#### Goal of the exercise
Every record must be transcribed in its entirety, apart from the images, which are to be omitted.

#### Material provided

■ ■ ■ ■ ■ ■ ■

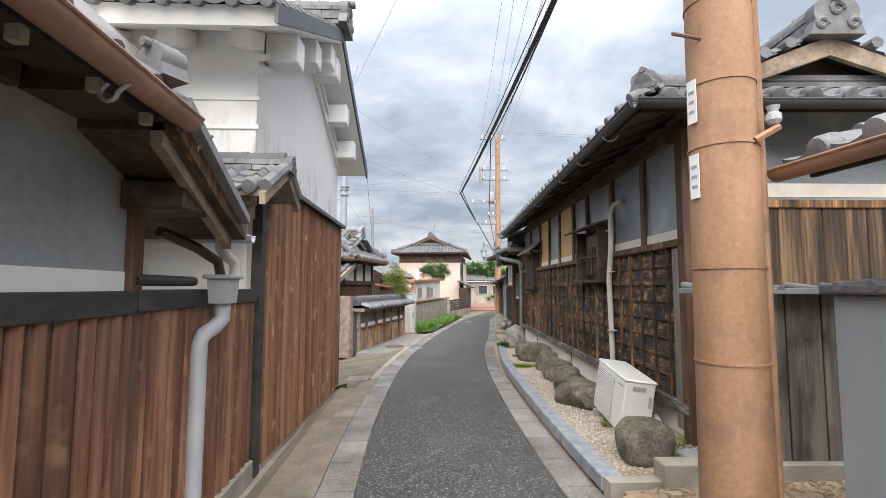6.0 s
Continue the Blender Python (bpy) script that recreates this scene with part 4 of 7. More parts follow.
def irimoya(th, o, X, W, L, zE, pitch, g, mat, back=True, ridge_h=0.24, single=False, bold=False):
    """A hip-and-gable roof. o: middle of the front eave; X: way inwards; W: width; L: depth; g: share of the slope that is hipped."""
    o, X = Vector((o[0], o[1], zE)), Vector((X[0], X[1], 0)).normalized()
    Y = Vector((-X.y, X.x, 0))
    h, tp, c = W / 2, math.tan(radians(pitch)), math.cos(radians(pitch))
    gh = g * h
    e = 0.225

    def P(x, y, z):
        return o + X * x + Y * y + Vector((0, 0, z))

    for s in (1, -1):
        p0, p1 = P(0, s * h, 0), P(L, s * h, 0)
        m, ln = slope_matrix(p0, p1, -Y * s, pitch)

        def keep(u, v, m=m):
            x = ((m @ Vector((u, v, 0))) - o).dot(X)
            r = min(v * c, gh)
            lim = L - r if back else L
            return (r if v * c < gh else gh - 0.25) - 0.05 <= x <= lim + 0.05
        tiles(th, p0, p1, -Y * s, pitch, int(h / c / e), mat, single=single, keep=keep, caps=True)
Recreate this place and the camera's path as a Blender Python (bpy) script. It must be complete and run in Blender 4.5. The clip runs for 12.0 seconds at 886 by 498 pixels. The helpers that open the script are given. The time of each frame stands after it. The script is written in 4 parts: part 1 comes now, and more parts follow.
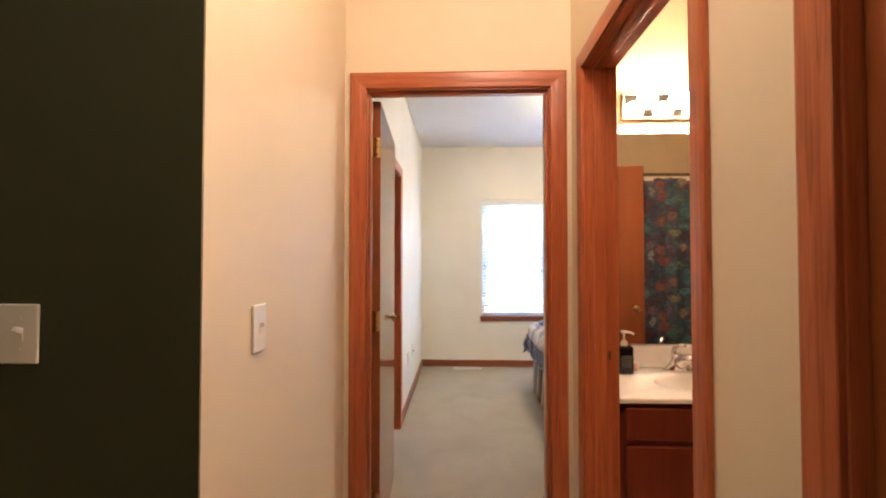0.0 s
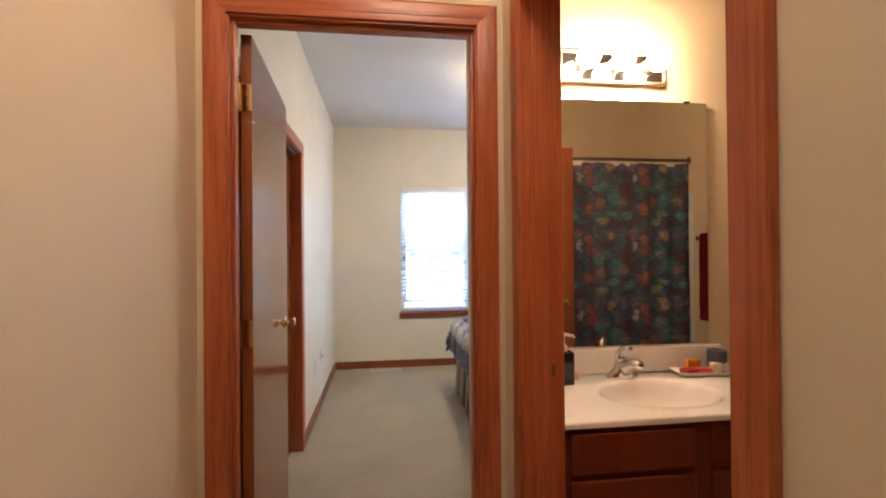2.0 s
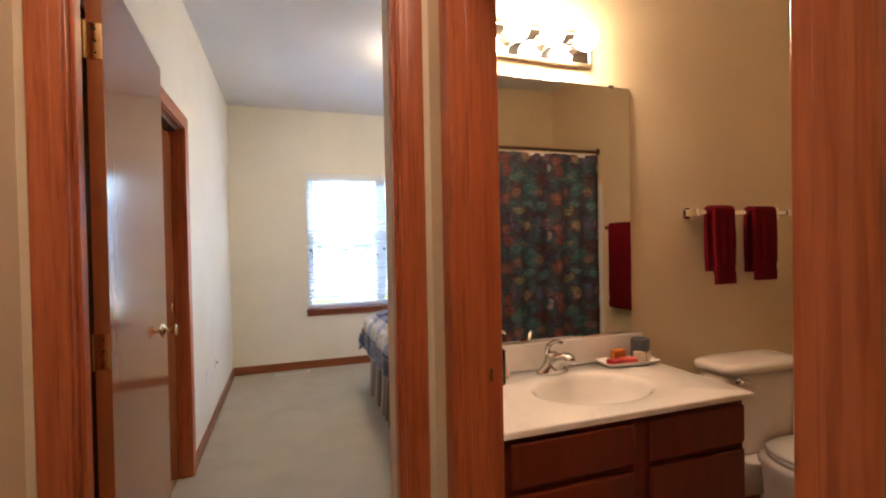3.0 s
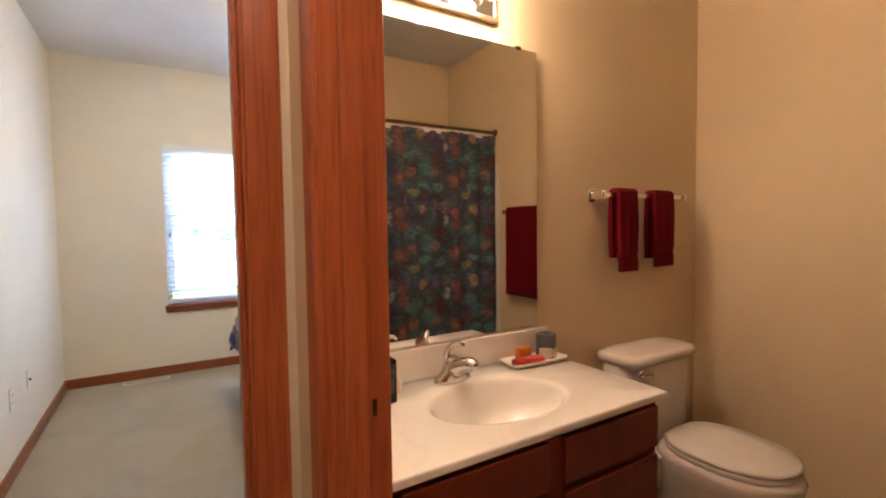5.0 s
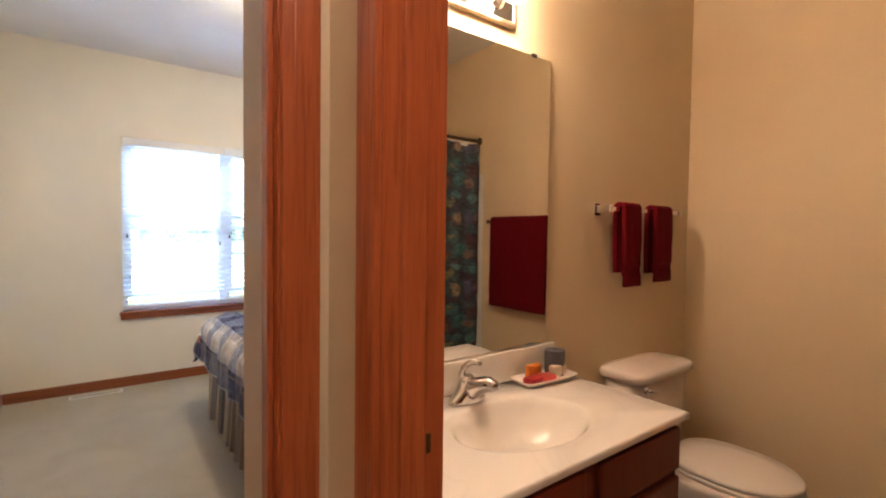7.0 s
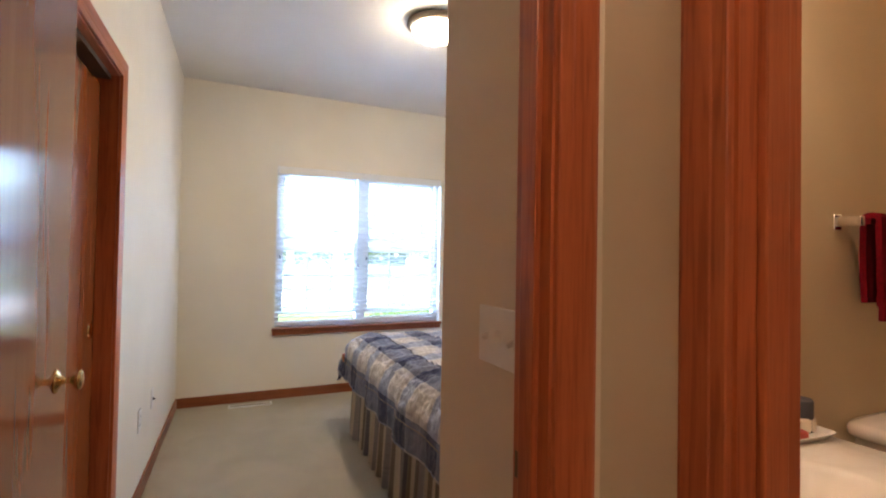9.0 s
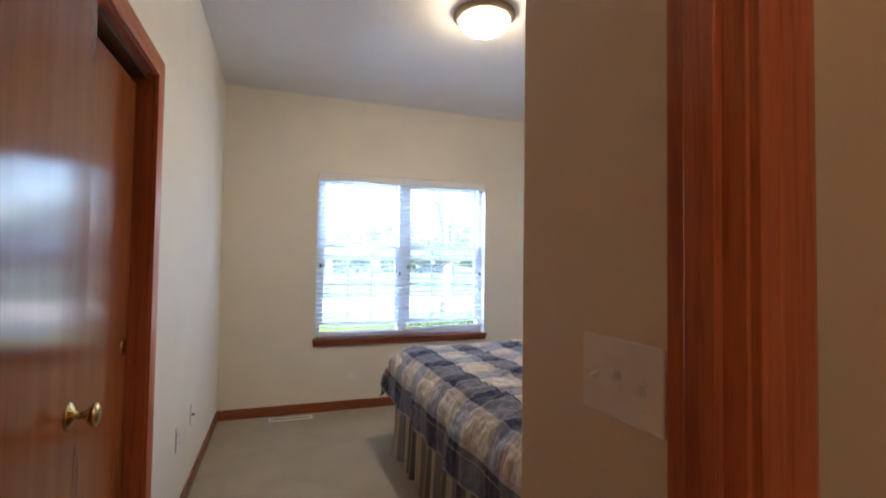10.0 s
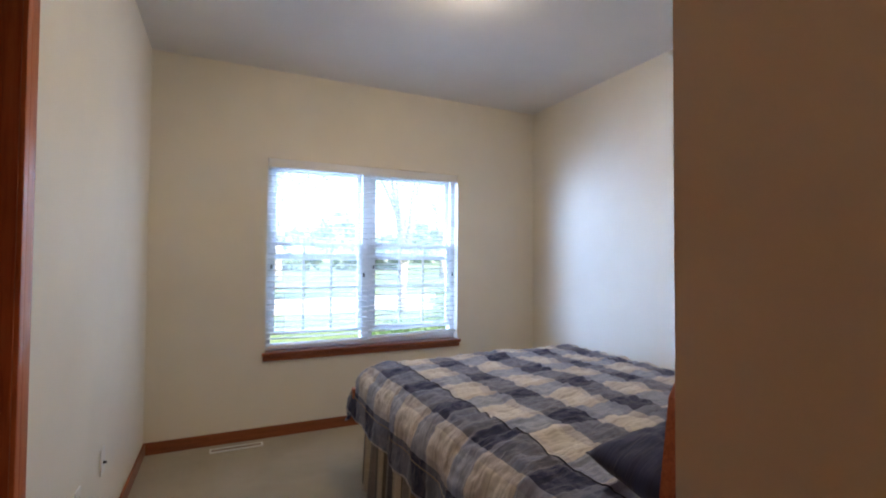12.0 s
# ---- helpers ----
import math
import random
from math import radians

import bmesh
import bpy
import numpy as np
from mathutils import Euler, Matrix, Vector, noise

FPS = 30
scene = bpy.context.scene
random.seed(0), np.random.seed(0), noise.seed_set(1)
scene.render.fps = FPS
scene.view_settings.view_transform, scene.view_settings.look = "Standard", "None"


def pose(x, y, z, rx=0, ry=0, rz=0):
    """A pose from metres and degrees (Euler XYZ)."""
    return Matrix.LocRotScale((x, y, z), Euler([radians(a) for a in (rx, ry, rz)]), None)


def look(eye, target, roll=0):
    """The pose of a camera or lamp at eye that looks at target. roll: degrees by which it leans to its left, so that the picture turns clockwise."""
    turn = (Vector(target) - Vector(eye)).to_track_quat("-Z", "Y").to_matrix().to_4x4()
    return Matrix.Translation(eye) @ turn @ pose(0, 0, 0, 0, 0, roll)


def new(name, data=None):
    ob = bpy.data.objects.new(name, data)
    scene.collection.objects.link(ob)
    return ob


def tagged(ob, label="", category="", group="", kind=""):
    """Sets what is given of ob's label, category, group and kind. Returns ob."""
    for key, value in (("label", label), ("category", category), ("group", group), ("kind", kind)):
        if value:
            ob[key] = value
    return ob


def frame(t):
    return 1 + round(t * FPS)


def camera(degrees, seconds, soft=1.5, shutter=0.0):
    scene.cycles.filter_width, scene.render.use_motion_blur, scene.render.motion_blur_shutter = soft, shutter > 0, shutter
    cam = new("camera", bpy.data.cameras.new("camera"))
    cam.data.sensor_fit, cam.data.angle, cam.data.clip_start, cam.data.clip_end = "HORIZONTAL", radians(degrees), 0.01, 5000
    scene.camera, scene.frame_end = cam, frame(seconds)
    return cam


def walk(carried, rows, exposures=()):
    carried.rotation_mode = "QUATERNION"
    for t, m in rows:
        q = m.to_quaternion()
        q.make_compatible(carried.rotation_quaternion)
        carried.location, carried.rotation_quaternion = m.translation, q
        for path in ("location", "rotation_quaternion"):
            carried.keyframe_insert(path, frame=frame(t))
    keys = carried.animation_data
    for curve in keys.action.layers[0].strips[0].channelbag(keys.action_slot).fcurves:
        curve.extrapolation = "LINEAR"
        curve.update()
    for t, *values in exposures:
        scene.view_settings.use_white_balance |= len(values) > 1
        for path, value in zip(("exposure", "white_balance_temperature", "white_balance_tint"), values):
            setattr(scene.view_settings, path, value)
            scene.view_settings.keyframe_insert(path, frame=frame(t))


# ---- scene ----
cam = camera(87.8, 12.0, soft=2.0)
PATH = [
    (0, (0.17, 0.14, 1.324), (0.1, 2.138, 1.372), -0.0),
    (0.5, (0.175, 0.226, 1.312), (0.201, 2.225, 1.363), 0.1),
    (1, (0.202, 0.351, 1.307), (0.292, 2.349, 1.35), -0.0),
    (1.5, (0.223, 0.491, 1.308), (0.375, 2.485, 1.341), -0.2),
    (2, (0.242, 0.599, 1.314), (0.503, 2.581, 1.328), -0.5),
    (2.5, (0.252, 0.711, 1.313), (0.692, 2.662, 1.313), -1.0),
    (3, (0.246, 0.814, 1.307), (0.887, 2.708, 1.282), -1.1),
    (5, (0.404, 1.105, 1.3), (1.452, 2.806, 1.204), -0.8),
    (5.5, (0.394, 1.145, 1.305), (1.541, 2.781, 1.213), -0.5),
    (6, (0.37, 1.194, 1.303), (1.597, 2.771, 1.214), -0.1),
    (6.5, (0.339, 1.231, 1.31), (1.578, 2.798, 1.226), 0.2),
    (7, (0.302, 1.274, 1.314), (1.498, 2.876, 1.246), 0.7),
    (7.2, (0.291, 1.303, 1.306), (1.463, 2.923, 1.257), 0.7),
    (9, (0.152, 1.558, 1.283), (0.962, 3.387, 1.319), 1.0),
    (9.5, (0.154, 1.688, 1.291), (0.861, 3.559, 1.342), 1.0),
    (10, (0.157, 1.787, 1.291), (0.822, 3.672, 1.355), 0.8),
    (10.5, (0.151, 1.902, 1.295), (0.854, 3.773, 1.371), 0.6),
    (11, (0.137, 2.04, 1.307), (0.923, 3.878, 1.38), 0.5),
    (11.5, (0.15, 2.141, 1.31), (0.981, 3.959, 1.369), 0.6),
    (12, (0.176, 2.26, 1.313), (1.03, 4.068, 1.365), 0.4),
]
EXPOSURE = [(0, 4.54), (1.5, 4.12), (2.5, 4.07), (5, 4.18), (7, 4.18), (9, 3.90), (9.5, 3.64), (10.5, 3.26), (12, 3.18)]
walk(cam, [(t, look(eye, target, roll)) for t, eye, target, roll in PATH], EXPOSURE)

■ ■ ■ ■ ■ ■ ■

#### Result of this task
6.0 s
Continue the Blender Python (bpy) script that recreates this scene with part 4 of 7. More parts follow.
def irimoya(th, o, X, W, L, zE, pitch, g, mat, back=True, ridge_h=0.24, single=False, bold=False):
    """A hip-and-gable roof. o: middle of the front eave; X: way inwards; W: width; L: depth; g: share of the slope that is hipped."""
    o, X = Vector((o[0], o[1], zE)), Vector((X[0], X[1], 0)).normalized()
    Y = Vector((-X.y, X.x, 0))
    h, tp, c = W / 2, math.tan(radians(pitch)), math.cos(radians(pitch))
    gh = g * h
    e = 0.225

    def P(x, y, z):
        return o + X * x + Y * y + Vector((0, 0, z))

    for s in (1, -1):
        p0, p1 = P(0, s * h, 0), P(L, s * h, 0)
        m, ln = slope_matrix(p0, p1, -Y * s, pitch)

        def keep(u, v, m=m):
            x = ((m @ Vector((u, v, 0))) - o).dot(X)
            r = min(v * c, gh)
            lim = L - r if back else L
            return (r if v * c < gh else gh - 0.25) - 0.05 <= x <= lim + 0.05
        tiles(th, p0, p1, -Y * s, pitch, int(h / c / e), mat, single=single, keep=keep, caps=True)
Recreate this place and the camera's path as a Blender Python (bpy) script. It must be complete and run in Blender 4.5. The clip runs for 12.0 seconds at 886 by 498 pixels. The helpers that open the script are given. The time of each frame stands after it. The script is written in 4 parts: part 1 comes now, and more parts follow.
0.0 s
2.0 s
3.0 s
5.0 s
7.0 s
9.0 s
10.0 s
12.0 s
# ---- helpers ----
import math
import random
from math import radians

import bmesh
import bpy
import numpy as np
from mathutils import Euler, Matrix, Vector, noise

FPS = 30
scene = bpy.context.scene
random.seed(0), np.random.seed(0), noise.seed_set(1)
scene.render.fps = FPS
scene.view_settings.view_transform, scene.view_settings.look = "Standard", "None"


def pose(x, y, z, rx=0, ry=0, rz=0):
    """A pose from metres and degrees (Euler XYZ)."""
    return Matrix.LocRotScale((x, y, z), Euler([radians(a) for a in (rx, ry, rz)]), None)


def look(eye, target, roll=0):
    """The pose of a camera or lamp at eye that looks at target. roll: degrees by which it leans to its left, so that the picture turns clockwise."""
    turn = (Vector(target) - Vector(eye)).to_track_quat("-Z", "Y").to_matrix().to_4x4()
    return Matrix.Translation(eye) @ turn @ pose(0, 0, 0, 0, 0, roll)


def new(name, data=None):
    ob = bpy.data.objects.new(name, data)
    scene.collection.objects.link(ob)
    return ob


def tagged(ob, label="", category="", group="", kind=""):
    """Sets what is given of ob's label, category, group and kind. Returns ob."""
    for key, value in (("label", label), ("category", category), ("group", group), ("kind", kind)):
        if value:
            ob[key] = value
    return ob


def frame(t):
    return 1 + round(t * FPS)


def camera(degrees, seconds, soft=1.5, shutter=0.0):
    scene.cycles.filter_width, scene.render.use_motion_blur, scene.render.motion_blur_shutter = soft, shutter > 0, shutter
    cam = new("camera", bpy.data.cameras.new("camera"))
    cam.data.sensor_fit, cam.data.angle, cam.data.clip_start, cam.data.clip_end = "HORIZONTAL", radians(degrees), 0.01, 5000
    scene.camera, scene.frame_end = cam, frame(seconds)
    return cam


def walk(carried, rows, exposures=()):
    carried.rotation_mode = "QUATERNION"
    for t, m in rows:
        q = m.to_quaternion()
        q.make_compatible(carried.rotation_quaternion)
        carried.location, carried.rotation_quaternion = m.translation, q
        for path in ("location", "rotation_quaternion"):
            carried.keyframe_insert(path, frame=frame(t))
    keys = carried.animation_data
    for curve in keys.action.layers[0].strips[0].channelbag(keys.action_slot).fcurves:
        curve.extrapolation = "LINEAR"
        curve.update()
    for t, *values in exposures:
        scene.view_settings.use_white_balance |= len(values) > 1
        for path, value in zip(("exposure", "white_balance_temperature", "white_balance_tint"), values):
            setattr(scene.view_settings, path, value)
            scene.view_settings.keyframe_insert(path, frame=frame(t))


# ---- scene ----
cam = camera(87.8, 12.0, soft=2.0)
PATH = [
    (0, (0.17, 0.14, 1.324), (0.1, 2.138, 1.372), -0.0),
    (0.5, (0.175, 0.226, 1.312), (0.201, 2.225, 1.363), 0.1),
    (1, (0.202, 0.351, 1.307), (0.292, 2.349, 1.35), -0.0),
    (1.5, (0.223, 0.491, 1.308), (0.375, 2.485, 1.341), -0.2),
    (2, (0.242, 0.599, 1.314), (0.503, 2.581, 1.328), -0.5),
    (2.5, (0.252, 0.711, 1.313), (0.692, 2.662, 1.313), -1.0),
    (3, (0.246, 0.814, 1.307), (0.887, 2.708, 1.282), -1.1),
    (5, (0.404, 1.105, 1.3), (1.452, 2.806, 1.204), -0.8),
    (5.5, (0.394, 1.145, 1.305), (1.541, 2.781, 1.213), -0.5),
    (6, (0.37, 1.194, 1.303), (1.597, 2.771, 1.214), -0.1),
    (6.5, (0.339, 1.231, 1.31), (1.578, 2.798, 1.226), 0.2),
    (7, (0.302, 1.274, 1.314), (1.498, 2.876, 1.246), 0.7),
    (7.2, (0.291, 1.303, 1.306), (1.463, 2.923, 1.257), 0.7),
    (9, (0.152, 1.558, 1.283), (0.962, 3.387, 1.319), 1.0),
    (9.5, (0.154, 1.688, 1.291), (0.861, 3.559, 1.342), 1.0),
    (10, (0.157, 1.787, 1.291), (0.822, 3.672, 1.355), 0.8),
    (10.5, (0.151, 1.902, 1.295), (0.854, 3.773, 1.371), 0.6),
    (11, (0.137, 2.04, 1.307), (0.923, 3.878, 1.38), 0.5),
    (11.5, (0.15, 2.141, 1.31), (0.981, 3.959, 1.369), 0.6),
    (12, (0.176, 2.26, 1.313), (1.03, 4.068, 1.365), 0.4),
]
EXPOSURE = [(0, 4.54), (1.5, 4.12), (2.5, 4.07), (5, 4.18), (7, 4.18), (9, 3.90), (9.5, 3.64), (10.5, 3.26), (12, 3.18)]
walk(cam, [(t, look(eye, target, roll)) for t, eye, target, roll in PATH], EXPOSURE)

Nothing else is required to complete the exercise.